The loss aversion reference from our call, referred to annual p/l, as I recall. Below, are a few examples (with more or less real world inputs from my past few years).
-In scenario #1, we are having a rough year, losing after-expenses around mid-year. Then, we catch one big winner and a strong q4, including 3mm in the last week of the year during the xmas crash. We finish the year +4mm net. Overall, that's a mediocre year to historical avg. But, given the alternative-- an ugly losing year with no bonus, and possible clawbacks going forward, I'm thrilled to realize 750k or so from that slice of my comp (my specific team performance). That was basically 2018...
-In scenario #2 we are having a home run year, +20mm in the account in March. Then the Cboe closes for 6 weeks while we have our biggest position in 10 years of XXX trading. The position bleeds, we have no outs, no volume... then the XXX makes several gaps from [low number to high number], and right back to [low number], on no liquidity. We negatively scalp (10mm). XXX p/l is now gone, and the product is dead, and Cboe remains closed. Meanwhile, Softbank happens in tech, and we are short a lot of tech vega in YYYY, etc. We lose another 5mm there. So we go from +20mm to +2mm in 3 months (expenses never slow down). We spend the 2nd half of the year grinding back some $$, and finish around +7mm. I get paid a lot more than in scenario #1, but I have horrible PTSD, I don't sleep for months, I lament (daily..) what could have been if I had booked a 30mm p/l year, and it's misery all around. (My XXX trader even had a nervous breakdown and had to take a leave from work.) This is obviously 2020. Despite the much better outcome, it’s a much “worse” year in terms of performance/comp. but it’s all in my head. Overall, I was paid more, which in trader land, should always be better. Right? Right?!

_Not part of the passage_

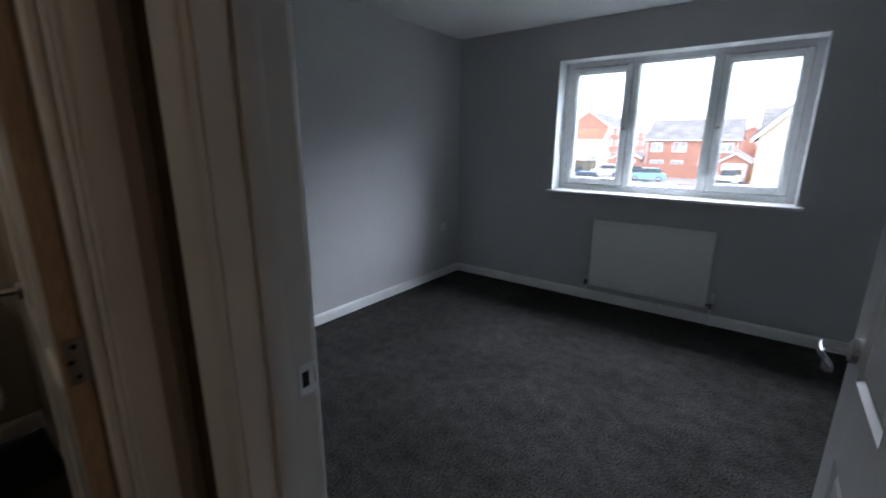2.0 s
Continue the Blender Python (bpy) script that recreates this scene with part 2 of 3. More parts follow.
skirting((XW, YN), (XE, YN), (0, -1))
skirting((XW, 1.85), (XW, YN - 0.015), (1, 0))
skirting((XE, YS), (XE, YN - 0.015), (-1, 0))
skirting((XW + 0.015, 1.85), (-2.75, 1.85), (0, 1))
skirting((-2.75, YS), (-2.75, 1.85), (1, 0))
skirting((-2.735, YS), (DX0 - 0.07, YS), (0, 1))
skirting((DX1 + 0.07, YS), (XE - 0.015, YS), (0, 1))
skirting((BX0, BY0), (BX0, 1.540), (1, 0))
skirting((BX0 + 0.015, 1.540), (HX0 - 0.10, 1.540), (0, -1))


# ---- door sets ----
def jamb_set(name, width, depth, label, slim=1.0):
    """Door lining with stops and moulded architraves: opening along +x from 0 to width, wall from y 0 (stop side) to depth (door side)."""
    top = thing(name, (0, 0, 0), label, "door frame")
    top["kind"] = "structure"
    e = 0.004
    for x0, x1 in ((-0.025, 0.0), (width, width + 0.025)):
        part("lining", box((x0, -e, 0), (x1, depth + e, DTOP), 0.002, 1), GLOSS, top, smooth=True)
    part("lining", box((-0.025, -e, DTOP), (width + 0.025, depth + e, DTOP + 0.025), 0.002, 1), GLOSS, top, smooth=True)
    for x0, x1 in ((0.0, 0.012), (width - 0.012, width)):
        part("door_stop", box((x0, depth - 0.078, 0), (x1, depth - 0.043, DTOP - 0.012), 0.004), GLOSS, top, smooth=True)
    part("door_stop", box((0.0, depth - 0.075, DTOP - 0.012), (width, depth - 0.043, DTOP), 0.004), GLOSS, top, smooth=True)
    prof = [(0.0, 0.0), (0.0, 0.008), (0.003, 0.0125), (0.009, 0.0155), (0.016, 0.0165), (0.056, 0.018), (0.060, 0.0165), (0.062, 0.012), (0.062, 0.0)]
    prof = [(u * slim, v) for u, v in prof]
    g = 0.006
    for side, y0 in ((-1, -e), (1, depth + e)):
        for sx, x0 in ((-1, -g), (1, width + g)):
            rings = [[(x0 + sx * u, y0 + side * v, z0 + (u if z0 else 0)) for u, v in prof] for z0 in (0.0, DTOP + g)]
            part("architrave", loft(rings), GLOSS, top, smooth=True)
        rings = [[(x0 + sx * u, y0 + side * v, DTOP + g + u) for u, v in prof] for sx, x0 in ((-1, -g), (1, width + g))]
        part("architrave", loft(rings), GLOSS, top, smooth=True)
    return top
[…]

I think these longer term (annual comp) examples illustrate the concept of loss aversion quite well. But there are of course countless others. Just Friday, as I typed this, another arose. We had a winner to the morning news/gap in ZZZZ. Long gamma was good for about +50k. Market opened, we start trading, stock keeps going. 25%, 30%… almost 50%. We were hedging deltas, and then sold some gamma that was quickly awful. We now have an Opening p/l +130k, day p/l (60k.): net +70k. The outcome is better than before, but I’m a hot mess, cursing my decisions and the stock. Better outcome, worse head space. There are so many examples of loss aversion, many of which I’m sure you have considered during your career. But annual comp and intraday hedging of a winner are 2…
I’m not sure if this is at all interesting as a potential future post, but the topic fascinates me. The human brain is just not wired to properly handle these things very well. Or, at least mine is not.
That story is the embodiment of Lawrence Yeo’s terrific Speculation: A Game You Can’t Win.
I realize the numbers my buddy is throwing around make this sound like a high-class problem. But I’ll point you to a post that will prompt you to think deeper before concluding you can't learn from it.
Are You Playing to Play, or Playing to Win? (26 min read)
Cedric Chin
This post is fantastic on its own. You might even realize you’re a…“scrub”. But it’s a giant doorway to self-examination. It makes you wonder if you are playing to win. But, and I think this is actually unintentional, the post shows the major limitation of analogizing games to life. Check my short tweet thread before or after reading the post to see what I mean. The expression “play stupid games, win stupid prizes” comes to mind. Only you can decide what’s stupid. We are seeing this happen in real-time, with people calling this period of massive turnover and quitting the “Great Resignation”. Then again, just as we mix up bull markets with brains, there’s a good chance asset markets have pulled many people closer to “their number” and accelerated the types of questions many would usually wait another decade to wrestle with. [The nihilistic whisper in my ear, is the quickened trajectory accelerates the feeling that as we peel back one delusion we just find another. If the onion of delusions was a grand secret, its nature was typically revealed to the aged under the stacking pressure of successive self-crises. But today, that reality is creeping broadly into younger cohorts who, when they threaten to not play traditional games, seem to be serious.]
Last Call
I just learned the term “friendcatcher”. It made its way online 12 years ago in a Hacker News comment. If you look closely it was first uttered by none other than @patio11’s mom.
I have been working on a small repertoire of cocktails which always makes gatherings more fun and very much in the spirit of the word “friendcatcher”. (You know you were just punned right?)
One of these cocktails was an accident. It tastes like a blend of Coke and Diet Coke….I know, I know, don’t ask me to bartend all at once. A genius needs space people.
Mix in a shaker with ice:
2 parts gin
1 part Creme de Cassis
1 part lemon juice/syrup
Strain and top off with Topo Chico sparkling mineral water.
Cheers and happy Sunday!
First time I read your post about retirement (or not retiring) I felt sick to my stomach with dread and exhaustion. Revisited it and it seemed fine, optimistic even. Today it seems awful again.
The difference seems to be whether I had a good night’s sleep. The immense desire to someday finally be able to rest from work, might really just be a desire to rest and sleep today.